In the middle of the stepping stones is a large flat rock. It was there that I settled in for a while, enjoying the feel of its sun-absorbed heat and the sound and views offered as the brook flowed slowly forth.
At last I pulled myself away and continued toward the bench that overlooked the wetland. All was quiet on this brisk day, but its a place of life and love and change.
From there I continued to circle the old beaver pond to the point where I knew it had formerly been dammed. Climbing over and around moss-covered rocks, and into former stream beds, I made my way to the edge of what I used to call an infinity pool for the water was once at the dam’s upper level.
Once I reached the dam, making my way one step at a time, for it was rather tricky footing at times, I discovered life on the other side. For all the years I’ve been involved with the land trust, I’d never seen this edge from this view. My surprise included the almost bald rocks.

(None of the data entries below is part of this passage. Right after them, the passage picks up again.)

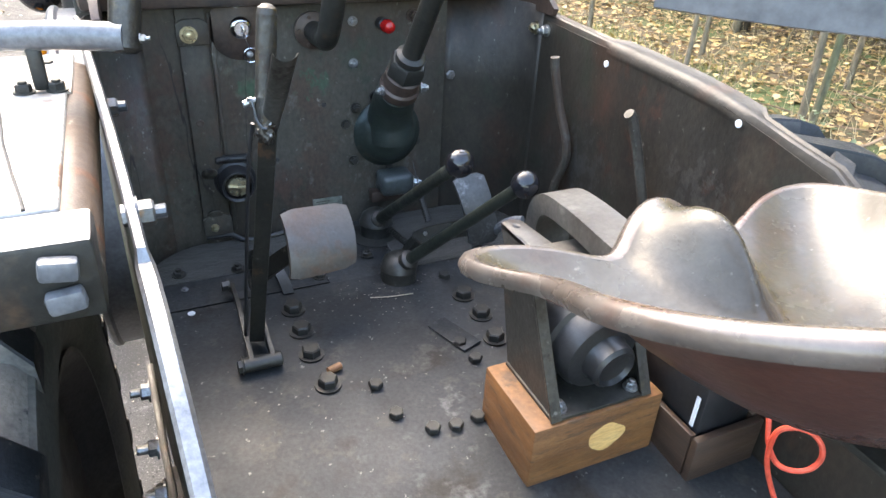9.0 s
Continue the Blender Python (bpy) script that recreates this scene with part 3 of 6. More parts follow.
def front_wheel(side):
    cx, cy, r = 0.74 * side, 2.27, 0.415
    at, axis = (cx, cy, r - 0.004), (side, 0, 0)
    bm = bmesh.new()
    lathe(bm, at, axis, [(0.0, 0.075), (0.055, 0.075), (0.06, 0.03), (0.14, 0.02), (0.20, 0.055), (0.245, 0.06), (0.255, 0.075), (0.265, 0.062), (0.235, -0.06), (0.13, -0.01), (0, -0.01)], 40)
    rim = part("front_wheel", bm, REDRIM, tractor, "rust-red steel front wheel")
    bm = bmesh.new()
    prof = [(0.258, 0.064), (0.285, 0.086), (0.335, 0.092), (0.382, 0.084), (0.403, 0.068)]
    prof += [(r, 0.064), (r, 0.046), (0.402, 0.043), (0.402, 0.037), (r, 0.034), (r, 0.012), (0.402, 0.009), (0.402, 0.003)]
    lathe(bm, at, axis, prof + [(a, -d) for a, d in reversed(prof)], 72)
    part("tyre", bm, RUBBER, rim, "dark ribbed front tyre")
    bm = bmesh.new()
    for k in range(72):
        a = k * math.tau / 72
        for lat in (-0.055, -0.023, 0.023, 0.055):
            u = Vector((0, math.cos(a), math.sin(a)))
            t = Vector((0, -math.sin(a), math.cos(a)))
            m = Matrix.Translation(Vector(at) + Vector((lat, 0, 0)) + u * (r + 0.001)) @ Matrix((Vector((1, 0, 0)), t, u)).transposed().to_4x4() @ pose(0, 0, 0, 0, 0, 18 if k % 2 else -18)
            box(bm, (-0.009, -0.010, -0.008), (0.009, 0.010, 0.003), 0, m)
    blocks = part("tread", bm, RUBBER, rim, "small black ribbed tread blocks")
    tagged(blocks, "small black ribbed tread blocks", kind="stuff")
    for k in range(8):
        a = k * math.tau / 8
        bolt(rim, (cx + side * 0.028, cy + 0.085 * math.cos(a), r + 0.085 * math.sin(a)), axis, 0.012, 0.014, ZINC, "wheel_bolt", 0.014)
    for k in range(5):
        a = (k + 0.2) * math.tau / 5
        bm = bmesh.new()
        lathe(bm, (cx + side * 0.050, cy + 0.165 * math.cos(a), r + 0.165 * math.sin(a)), axis, [(0.0, 0.0), (0.034, 0.0), (0.038, -0.006), (0.038, -0.03), (0.0, -0.03)], 18)
        part("hand_hole", bm, SATINBLACK, rim)
    return rim


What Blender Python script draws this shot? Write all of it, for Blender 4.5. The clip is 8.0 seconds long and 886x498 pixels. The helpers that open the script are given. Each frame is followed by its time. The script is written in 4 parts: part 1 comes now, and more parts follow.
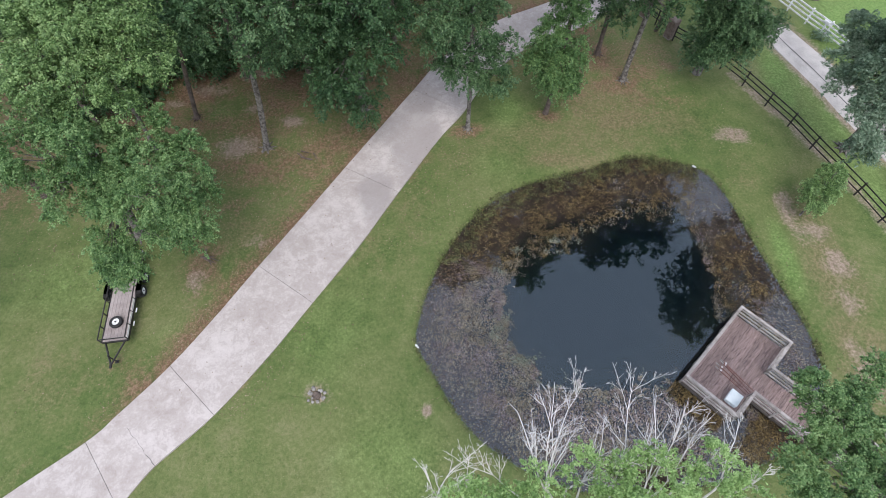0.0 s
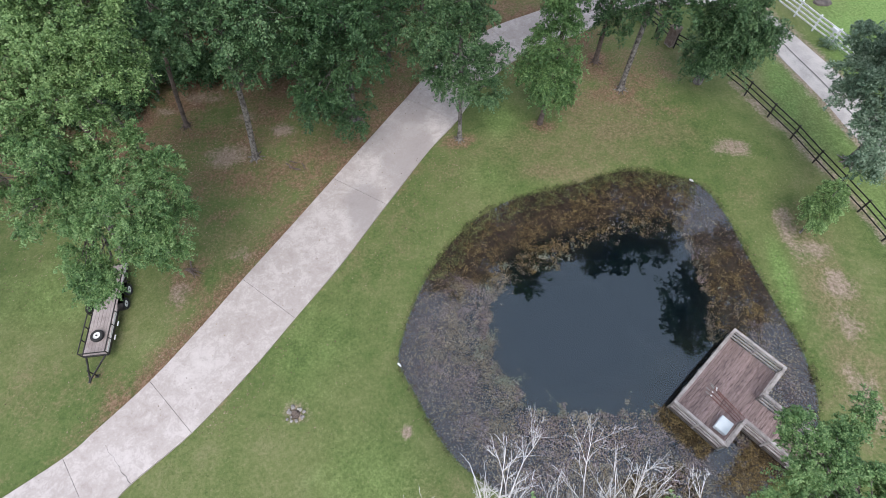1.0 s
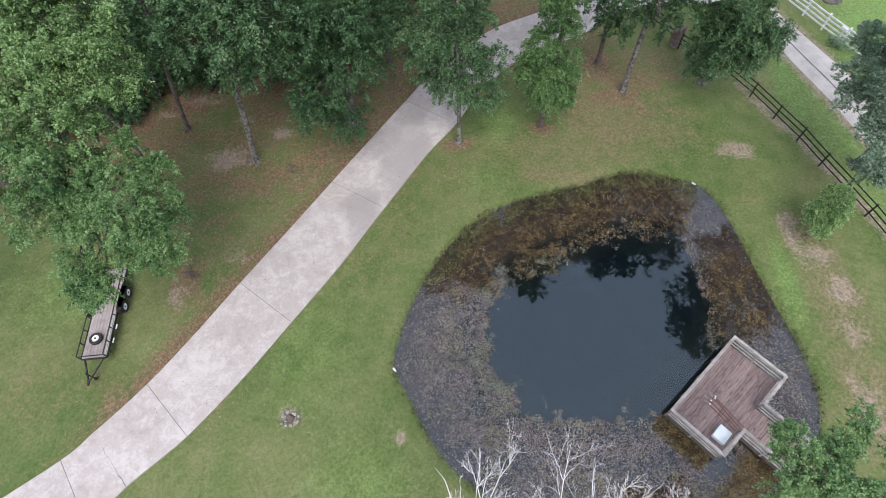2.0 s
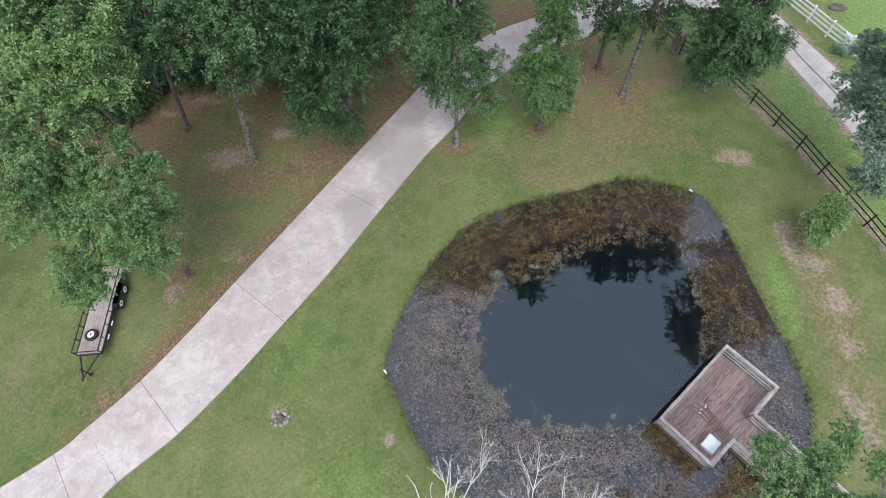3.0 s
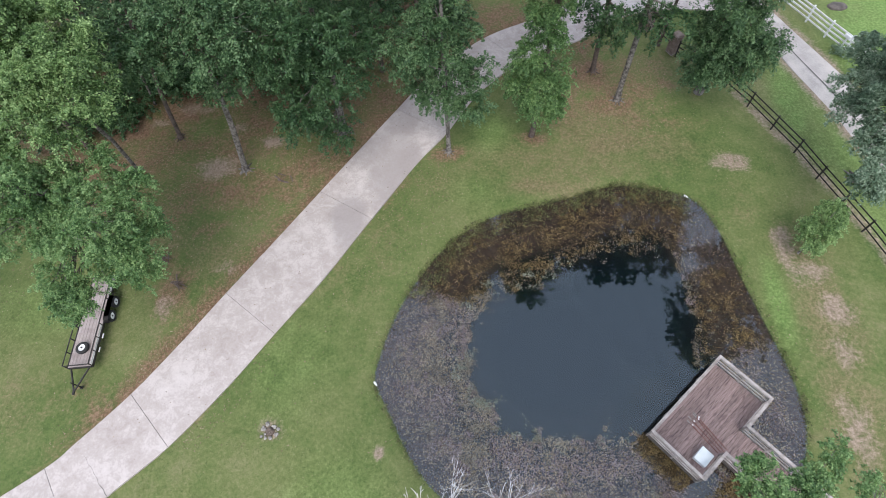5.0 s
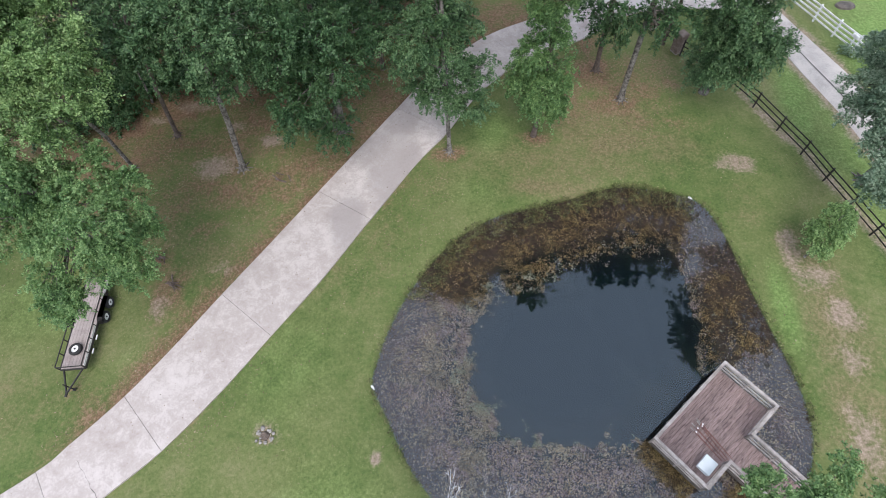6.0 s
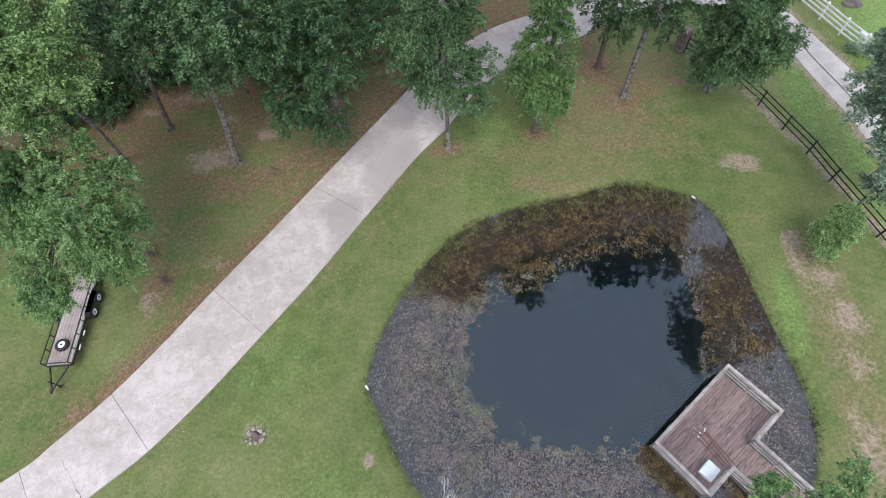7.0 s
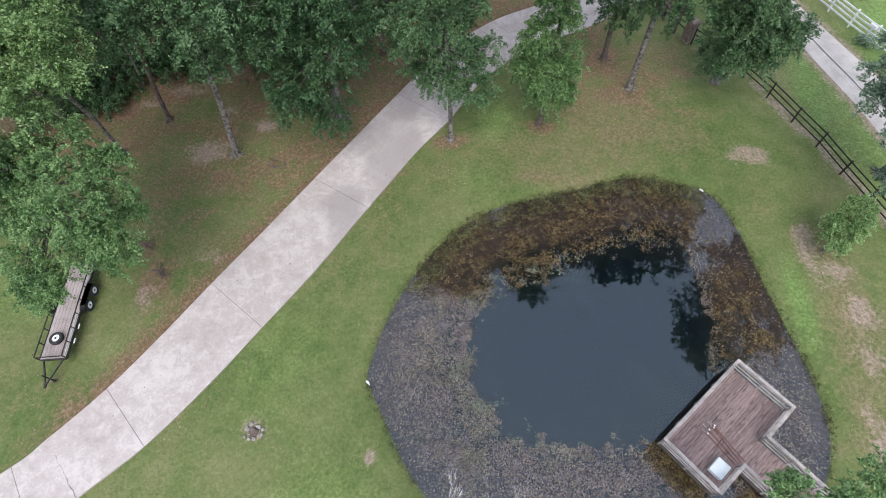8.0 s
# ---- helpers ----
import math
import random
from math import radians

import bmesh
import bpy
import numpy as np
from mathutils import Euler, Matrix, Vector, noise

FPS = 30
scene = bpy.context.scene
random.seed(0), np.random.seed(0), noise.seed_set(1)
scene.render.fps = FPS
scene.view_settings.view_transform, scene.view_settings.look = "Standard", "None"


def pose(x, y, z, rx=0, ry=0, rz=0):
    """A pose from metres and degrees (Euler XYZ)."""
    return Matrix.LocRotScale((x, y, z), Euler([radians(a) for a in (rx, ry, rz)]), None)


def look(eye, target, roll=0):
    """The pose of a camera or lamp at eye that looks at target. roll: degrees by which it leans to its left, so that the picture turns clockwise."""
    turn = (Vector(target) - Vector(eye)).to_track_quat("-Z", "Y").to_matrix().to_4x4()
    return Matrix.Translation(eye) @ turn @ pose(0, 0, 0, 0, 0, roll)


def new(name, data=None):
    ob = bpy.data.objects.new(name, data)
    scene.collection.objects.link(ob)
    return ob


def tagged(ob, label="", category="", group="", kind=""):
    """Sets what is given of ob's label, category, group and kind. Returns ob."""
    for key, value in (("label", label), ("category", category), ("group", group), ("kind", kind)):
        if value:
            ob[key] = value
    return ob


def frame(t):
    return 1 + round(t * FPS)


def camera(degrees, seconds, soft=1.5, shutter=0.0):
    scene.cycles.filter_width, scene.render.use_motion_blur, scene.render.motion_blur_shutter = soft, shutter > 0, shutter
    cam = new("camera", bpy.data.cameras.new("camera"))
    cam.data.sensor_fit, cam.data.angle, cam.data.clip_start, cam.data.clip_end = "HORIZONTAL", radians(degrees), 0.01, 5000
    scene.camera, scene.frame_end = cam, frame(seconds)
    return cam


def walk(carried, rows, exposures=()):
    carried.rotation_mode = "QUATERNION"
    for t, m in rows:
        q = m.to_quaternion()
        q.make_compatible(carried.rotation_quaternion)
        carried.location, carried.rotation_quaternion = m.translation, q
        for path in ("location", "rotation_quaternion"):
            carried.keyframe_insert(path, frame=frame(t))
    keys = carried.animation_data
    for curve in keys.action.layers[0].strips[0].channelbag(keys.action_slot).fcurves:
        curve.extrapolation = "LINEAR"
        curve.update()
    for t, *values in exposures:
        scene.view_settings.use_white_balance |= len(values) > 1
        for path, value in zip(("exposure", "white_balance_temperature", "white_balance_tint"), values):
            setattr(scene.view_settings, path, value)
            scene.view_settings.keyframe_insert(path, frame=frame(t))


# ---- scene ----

Stepping from boulder to boulder, I made my way into the wetland a wee bit, but along the way realized someone had visited prior to me. Actually probably almost a year prior given the conditions of the scat left behind. Based on its shape, size, and inclusion of multiple bones plus lots of hair, I suspected a coyote had feed on a hare.
The coyote and I weren’t the only ones who knew of this secret place. A wolf spider darted in and out among the leaves, more afraid of me than I was of it.
And then I discovered something that perhaps they both already knew: the water supported a small colony of Spatterdock, a plant that will need to be added to the list of flora for this property. Do you see the ice on the Micky Mouse ear leaves?
Ice had also formed around a fallen log, its swirls portraying a high-heeled boot that certainly might be appropriate in an ice sculpture but not on ice.
All of what I saw the tree spirit already knew. And yet, it allowed me to make discoveries from my feet to the sky.
And every layer between. I know he’s not there anymore, but can’t you imagine Marty Engstrom on top of Mount Washington?